RAW RECORDS:

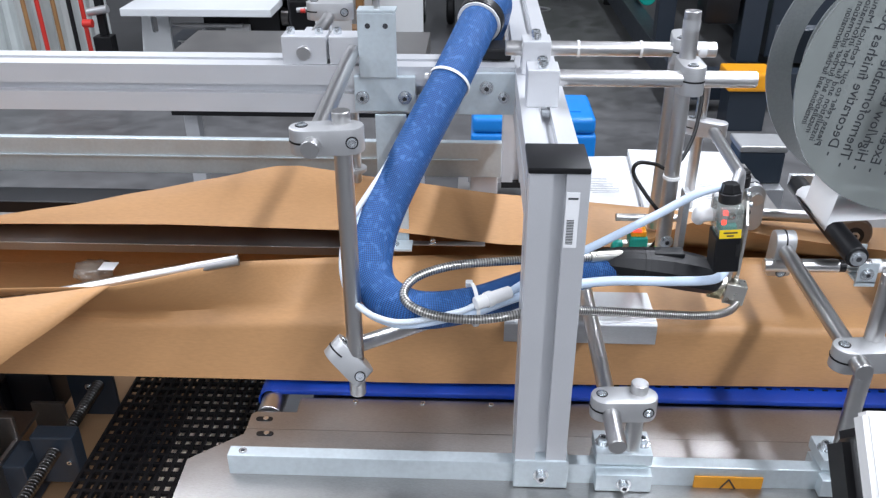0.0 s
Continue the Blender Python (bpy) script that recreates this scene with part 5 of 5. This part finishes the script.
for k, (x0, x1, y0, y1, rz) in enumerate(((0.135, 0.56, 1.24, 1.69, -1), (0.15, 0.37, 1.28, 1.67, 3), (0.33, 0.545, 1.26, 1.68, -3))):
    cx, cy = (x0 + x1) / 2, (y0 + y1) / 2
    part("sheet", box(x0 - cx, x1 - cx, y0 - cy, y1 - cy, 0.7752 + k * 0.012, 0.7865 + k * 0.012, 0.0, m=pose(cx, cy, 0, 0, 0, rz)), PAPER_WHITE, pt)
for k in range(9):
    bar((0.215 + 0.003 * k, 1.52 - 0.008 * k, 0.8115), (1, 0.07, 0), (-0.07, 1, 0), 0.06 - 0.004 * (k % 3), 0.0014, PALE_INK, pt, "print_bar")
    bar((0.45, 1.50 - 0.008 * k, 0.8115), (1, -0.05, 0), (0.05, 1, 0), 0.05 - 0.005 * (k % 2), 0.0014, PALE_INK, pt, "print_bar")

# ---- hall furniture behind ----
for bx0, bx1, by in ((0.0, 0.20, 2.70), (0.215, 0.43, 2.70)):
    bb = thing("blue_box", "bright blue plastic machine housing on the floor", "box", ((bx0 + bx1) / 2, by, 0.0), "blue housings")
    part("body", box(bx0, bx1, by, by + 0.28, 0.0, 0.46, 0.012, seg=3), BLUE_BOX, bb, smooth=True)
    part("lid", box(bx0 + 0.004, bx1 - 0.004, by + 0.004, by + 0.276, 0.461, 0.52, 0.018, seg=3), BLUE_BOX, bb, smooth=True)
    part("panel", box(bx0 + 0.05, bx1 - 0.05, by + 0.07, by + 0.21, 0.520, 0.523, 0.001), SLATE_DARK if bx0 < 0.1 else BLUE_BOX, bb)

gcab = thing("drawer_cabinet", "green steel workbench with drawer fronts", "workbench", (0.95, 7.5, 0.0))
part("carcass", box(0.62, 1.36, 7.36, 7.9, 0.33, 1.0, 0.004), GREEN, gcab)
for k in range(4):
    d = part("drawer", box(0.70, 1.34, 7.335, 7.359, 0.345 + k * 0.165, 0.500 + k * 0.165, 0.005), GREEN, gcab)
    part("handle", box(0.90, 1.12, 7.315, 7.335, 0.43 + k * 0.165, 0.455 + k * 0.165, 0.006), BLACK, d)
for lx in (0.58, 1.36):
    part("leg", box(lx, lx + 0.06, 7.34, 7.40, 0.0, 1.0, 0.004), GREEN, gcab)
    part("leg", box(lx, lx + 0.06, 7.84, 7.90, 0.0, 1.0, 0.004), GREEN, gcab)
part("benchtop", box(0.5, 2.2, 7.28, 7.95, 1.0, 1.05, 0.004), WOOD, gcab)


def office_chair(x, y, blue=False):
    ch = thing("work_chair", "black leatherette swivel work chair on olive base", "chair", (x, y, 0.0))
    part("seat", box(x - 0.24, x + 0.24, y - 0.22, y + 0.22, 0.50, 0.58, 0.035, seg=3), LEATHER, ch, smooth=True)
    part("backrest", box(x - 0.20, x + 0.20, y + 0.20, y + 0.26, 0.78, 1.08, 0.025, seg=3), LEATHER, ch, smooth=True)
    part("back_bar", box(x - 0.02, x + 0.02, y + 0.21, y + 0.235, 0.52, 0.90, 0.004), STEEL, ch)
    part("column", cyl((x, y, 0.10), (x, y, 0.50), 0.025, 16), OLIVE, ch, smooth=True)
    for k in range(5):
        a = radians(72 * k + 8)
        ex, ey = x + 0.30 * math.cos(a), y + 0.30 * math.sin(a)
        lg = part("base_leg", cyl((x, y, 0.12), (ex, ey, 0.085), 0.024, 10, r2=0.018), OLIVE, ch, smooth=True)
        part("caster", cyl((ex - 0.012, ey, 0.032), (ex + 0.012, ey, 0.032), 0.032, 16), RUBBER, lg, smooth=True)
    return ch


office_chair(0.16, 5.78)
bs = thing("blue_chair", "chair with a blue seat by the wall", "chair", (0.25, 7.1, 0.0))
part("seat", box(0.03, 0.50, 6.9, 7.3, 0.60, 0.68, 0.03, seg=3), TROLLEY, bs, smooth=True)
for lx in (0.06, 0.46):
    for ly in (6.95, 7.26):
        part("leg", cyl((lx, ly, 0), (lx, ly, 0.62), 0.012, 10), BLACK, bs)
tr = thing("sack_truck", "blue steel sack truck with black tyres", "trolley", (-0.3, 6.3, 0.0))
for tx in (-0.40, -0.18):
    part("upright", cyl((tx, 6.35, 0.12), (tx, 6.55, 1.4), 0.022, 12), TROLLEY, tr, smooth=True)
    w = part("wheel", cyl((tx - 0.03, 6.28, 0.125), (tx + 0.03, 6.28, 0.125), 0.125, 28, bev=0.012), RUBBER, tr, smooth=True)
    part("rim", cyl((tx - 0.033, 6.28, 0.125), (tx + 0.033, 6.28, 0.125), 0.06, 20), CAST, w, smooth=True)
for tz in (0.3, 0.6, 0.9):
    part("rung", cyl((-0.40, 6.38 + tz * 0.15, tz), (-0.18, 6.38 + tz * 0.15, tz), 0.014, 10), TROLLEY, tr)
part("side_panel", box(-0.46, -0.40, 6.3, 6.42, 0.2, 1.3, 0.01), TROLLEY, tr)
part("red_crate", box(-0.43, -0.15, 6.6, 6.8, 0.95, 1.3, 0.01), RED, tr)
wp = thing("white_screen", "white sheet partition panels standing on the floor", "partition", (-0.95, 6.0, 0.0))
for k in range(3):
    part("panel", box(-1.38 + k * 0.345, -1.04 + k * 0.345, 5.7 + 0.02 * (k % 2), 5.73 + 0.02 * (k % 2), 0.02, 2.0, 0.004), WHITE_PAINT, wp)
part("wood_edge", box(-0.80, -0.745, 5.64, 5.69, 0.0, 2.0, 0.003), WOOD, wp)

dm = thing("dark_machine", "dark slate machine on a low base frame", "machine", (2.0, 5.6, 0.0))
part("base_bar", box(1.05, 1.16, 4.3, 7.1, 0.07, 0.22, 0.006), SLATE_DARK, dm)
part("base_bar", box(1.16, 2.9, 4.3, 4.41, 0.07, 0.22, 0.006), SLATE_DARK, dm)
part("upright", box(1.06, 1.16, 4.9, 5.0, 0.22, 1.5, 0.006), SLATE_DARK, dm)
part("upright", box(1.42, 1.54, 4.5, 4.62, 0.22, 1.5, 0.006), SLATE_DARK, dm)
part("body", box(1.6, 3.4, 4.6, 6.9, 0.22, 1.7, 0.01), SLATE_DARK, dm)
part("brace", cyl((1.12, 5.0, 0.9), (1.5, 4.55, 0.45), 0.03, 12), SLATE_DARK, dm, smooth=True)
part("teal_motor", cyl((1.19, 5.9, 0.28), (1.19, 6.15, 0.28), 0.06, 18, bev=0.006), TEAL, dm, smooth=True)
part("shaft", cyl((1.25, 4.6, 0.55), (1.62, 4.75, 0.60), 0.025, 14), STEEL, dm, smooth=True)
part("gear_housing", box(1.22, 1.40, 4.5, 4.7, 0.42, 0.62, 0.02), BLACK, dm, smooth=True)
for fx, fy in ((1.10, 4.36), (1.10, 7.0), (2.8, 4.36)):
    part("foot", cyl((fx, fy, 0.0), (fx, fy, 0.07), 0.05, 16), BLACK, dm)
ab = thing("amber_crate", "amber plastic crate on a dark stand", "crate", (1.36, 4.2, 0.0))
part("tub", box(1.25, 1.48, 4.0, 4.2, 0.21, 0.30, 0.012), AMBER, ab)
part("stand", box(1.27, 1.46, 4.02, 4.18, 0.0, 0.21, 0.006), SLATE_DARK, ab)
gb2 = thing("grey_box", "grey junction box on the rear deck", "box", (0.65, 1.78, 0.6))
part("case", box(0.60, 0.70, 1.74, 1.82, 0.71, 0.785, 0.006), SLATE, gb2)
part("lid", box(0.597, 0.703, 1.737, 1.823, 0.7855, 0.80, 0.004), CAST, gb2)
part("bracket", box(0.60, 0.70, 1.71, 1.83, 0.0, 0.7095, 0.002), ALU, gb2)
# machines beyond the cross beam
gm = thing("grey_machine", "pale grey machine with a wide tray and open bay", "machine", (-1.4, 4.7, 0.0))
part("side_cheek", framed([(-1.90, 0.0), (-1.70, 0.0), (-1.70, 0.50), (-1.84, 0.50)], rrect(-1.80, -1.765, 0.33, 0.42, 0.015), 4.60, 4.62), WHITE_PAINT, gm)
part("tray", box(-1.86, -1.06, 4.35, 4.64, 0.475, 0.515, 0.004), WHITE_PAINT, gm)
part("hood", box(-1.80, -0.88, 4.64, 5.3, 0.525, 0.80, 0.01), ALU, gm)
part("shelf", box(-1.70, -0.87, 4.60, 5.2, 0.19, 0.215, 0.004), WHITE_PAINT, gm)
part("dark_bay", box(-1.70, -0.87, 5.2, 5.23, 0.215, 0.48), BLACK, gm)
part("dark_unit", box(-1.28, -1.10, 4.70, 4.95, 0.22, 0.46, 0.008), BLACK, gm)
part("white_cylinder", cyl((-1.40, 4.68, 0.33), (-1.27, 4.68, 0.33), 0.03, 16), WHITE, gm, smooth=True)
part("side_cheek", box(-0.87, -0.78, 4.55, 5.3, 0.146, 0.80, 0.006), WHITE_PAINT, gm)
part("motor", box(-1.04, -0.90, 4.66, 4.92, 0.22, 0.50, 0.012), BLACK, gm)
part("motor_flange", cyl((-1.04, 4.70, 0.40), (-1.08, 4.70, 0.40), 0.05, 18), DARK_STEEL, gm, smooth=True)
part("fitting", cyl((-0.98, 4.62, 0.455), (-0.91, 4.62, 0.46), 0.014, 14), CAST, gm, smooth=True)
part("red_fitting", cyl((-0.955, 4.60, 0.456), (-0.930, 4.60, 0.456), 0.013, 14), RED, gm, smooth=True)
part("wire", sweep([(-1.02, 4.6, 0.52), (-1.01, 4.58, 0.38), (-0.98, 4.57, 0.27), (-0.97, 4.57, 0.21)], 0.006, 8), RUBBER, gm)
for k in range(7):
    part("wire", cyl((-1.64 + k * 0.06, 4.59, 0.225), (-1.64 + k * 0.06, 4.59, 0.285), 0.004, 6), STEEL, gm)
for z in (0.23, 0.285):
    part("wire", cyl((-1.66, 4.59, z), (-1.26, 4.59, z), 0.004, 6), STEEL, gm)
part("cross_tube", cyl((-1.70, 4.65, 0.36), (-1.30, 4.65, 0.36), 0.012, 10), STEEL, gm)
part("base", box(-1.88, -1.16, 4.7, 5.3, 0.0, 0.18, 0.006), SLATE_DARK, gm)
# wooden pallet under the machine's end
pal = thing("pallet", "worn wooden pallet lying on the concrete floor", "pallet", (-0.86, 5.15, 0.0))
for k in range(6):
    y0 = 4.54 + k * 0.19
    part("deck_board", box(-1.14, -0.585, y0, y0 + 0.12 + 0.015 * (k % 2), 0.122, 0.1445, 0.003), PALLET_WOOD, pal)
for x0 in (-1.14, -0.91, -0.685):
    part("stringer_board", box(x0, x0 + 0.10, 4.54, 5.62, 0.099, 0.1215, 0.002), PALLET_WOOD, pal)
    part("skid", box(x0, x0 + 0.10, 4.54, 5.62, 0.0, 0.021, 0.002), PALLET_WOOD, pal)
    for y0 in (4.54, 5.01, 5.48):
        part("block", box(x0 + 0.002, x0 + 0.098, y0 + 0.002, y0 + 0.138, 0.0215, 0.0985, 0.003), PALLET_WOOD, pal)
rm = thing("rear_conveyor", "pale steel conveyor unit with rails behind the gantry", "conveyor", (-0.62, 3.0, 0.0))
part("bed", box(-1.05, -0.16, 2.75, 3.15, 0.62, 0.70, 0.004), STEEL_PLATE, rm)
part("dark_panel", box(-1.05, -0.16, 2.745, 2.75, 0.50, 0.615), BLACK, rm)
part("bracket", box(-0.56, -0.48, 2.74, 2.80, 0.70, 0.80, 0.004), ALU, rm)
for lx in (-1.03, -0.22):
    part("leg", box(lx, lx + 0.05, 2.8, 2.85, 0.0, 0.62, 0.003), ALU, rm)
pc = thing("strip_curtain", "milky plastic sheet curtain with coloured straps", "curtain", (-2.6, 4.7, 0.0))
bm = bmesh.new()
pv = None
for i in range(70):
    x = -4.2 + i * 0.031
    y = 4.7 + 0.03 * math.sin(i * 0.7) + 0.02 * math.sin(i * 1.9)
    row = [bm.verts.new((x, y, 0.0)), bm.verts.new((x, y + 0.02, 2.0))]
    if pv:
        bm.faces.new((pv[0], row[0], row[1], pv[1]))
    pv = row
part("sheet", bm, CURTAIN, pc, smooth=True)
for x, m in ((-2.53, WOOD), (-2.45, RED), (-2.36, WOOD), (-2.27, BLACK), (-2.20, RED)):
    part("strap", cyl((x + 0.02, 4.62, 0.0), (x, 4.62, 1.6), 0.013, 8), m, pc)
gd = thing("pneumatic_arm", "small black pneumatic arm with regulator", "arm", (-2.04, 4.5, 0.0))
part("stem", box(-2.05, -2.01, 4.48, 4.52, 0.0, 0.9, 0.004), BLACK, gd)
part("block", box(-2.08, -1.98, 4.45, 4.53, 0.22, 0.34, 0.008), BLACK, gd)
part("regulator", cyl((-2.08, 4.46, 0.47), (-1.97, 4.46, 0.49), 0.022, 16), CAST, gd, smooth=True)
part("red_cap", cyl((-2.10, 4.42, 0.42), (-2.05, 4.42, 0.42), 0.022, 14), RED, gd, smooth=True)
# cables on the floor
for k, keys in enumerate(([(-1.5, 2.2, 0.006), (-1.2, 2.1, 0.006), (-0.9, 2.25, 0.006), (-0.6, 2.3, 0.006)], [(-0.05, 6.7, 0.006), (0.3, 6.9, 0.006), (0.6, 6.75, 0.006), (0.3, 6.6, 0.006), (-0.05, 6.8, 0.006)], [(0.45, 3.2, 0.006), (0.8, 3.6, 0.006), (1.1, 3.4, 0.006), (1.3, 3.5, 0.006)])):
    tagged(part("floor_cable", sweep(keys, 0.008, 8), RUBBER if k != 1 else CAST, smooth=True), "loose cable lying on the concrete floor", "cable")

* * *

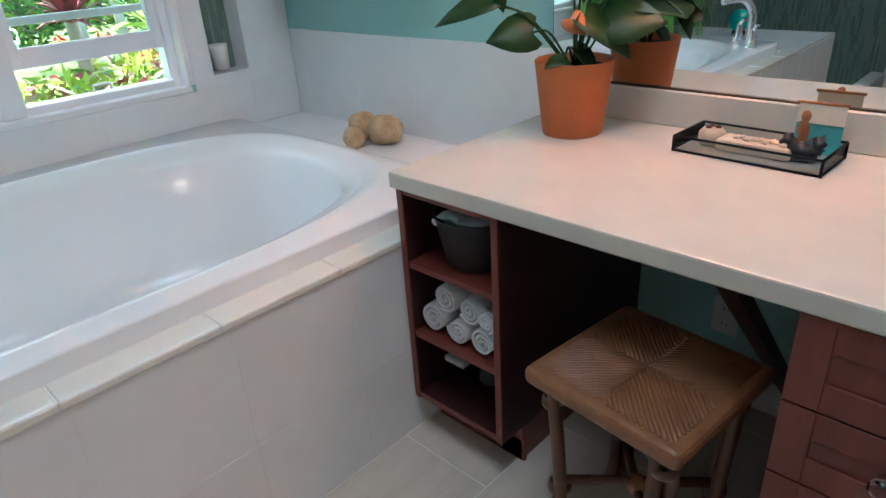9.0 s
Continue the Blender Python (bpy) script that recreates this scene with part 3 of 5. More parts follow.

---

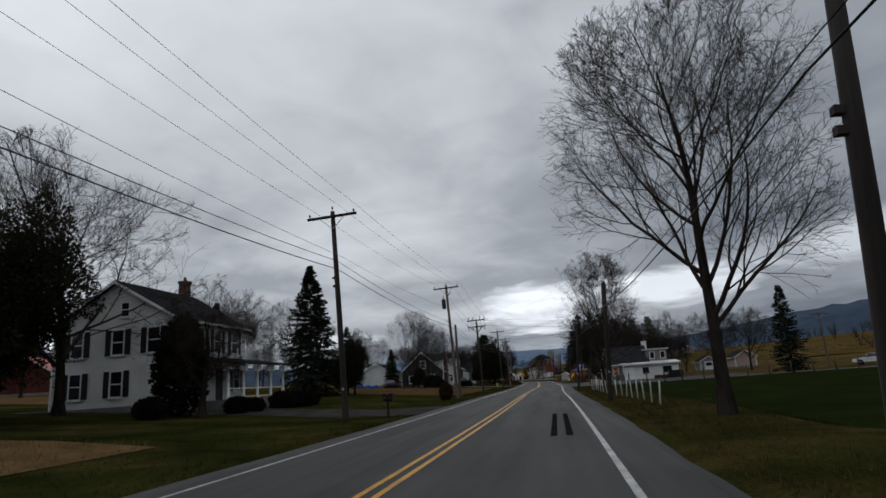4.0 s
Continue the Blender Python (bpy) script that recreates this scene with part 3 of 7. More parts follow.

WRITTEN PROBLEM: Taking the records above, retype every line from the one with "finishes the script." down to the one with "else BLUE_BOX, bb)", exactly and with nothing else.

WRITTEN RESPONSE:
Continue the Blender Python (bpy) script that recreates this scene with part 5 of 5. This part finishes the script.
for k, (x0, x1, y0, y1, rz) in enumerate(((0.135, 0.56, 1.24, 1.69, -1), (0.15, 0.37, 1.28, 1.67, 3), (0.33, 0.545, 1.26, 1.68, -3))):
    cx, cy = (x0 + x1) / 2, (y0 + y1) / 2
    part("sheet", box(x0 - cx, x1 - cx, y0 - cy, y1 - cy, 0.7752 + k * 0.012, 0.7865 + k * 0.012, 0.0, m=pose(cx, cy, 0, 0, 0, rz)), PAPER_WHITE, pt)
for k in range(9):
    bar((0.215 + 0.003 * k, 1.52 - 0.008 * k, 0.8115), (1, 0.07, 0), (-0.07, 1, 0), 0.06 - 0.004 * (k % 3), 0.0014, PALE_INK, pt, "print_bar")
    bar((0.45, 1.50 - 0.008 * k, 0.8115), (1, -0.05, 0), (0.05, 1, 0), 0.05 - 0.005 * (k % 2), 0.0014, PALE_INK, pt, "print_bar")

# ---- hall furniture behind ----
for bx0, bx1, by in ((0.0, 0.20, 2.70), (0.215, 0.43, 2.70)):
    bb = thing("blue_box", "bright blue plastic machine housing on the floor", "box", ((bx0 + bx1) / 2, by, 0.0), "blue housings")
    part("body", box(bx0, bx1, by, by + 0.28, 0.0, 0.46, 0.012, seg=3), BLUE_BOX, bb, smooth=True)
    part("lid", box(bx0 + 0.004, bx1 - 0.004, by + 0.004, by + 0.276, 0.461, 0.52, 0.018, seg=3), BLUE_BOX, bb, smooth=True)
    part("panel", box(bx0 + 0.05, bx1 - 0.05, by + 0.07, by + 0.21, 0.520, 0.523, 0.001), SLATE_DARK if bx0 < 0.1 else BLUE_BOX, bb)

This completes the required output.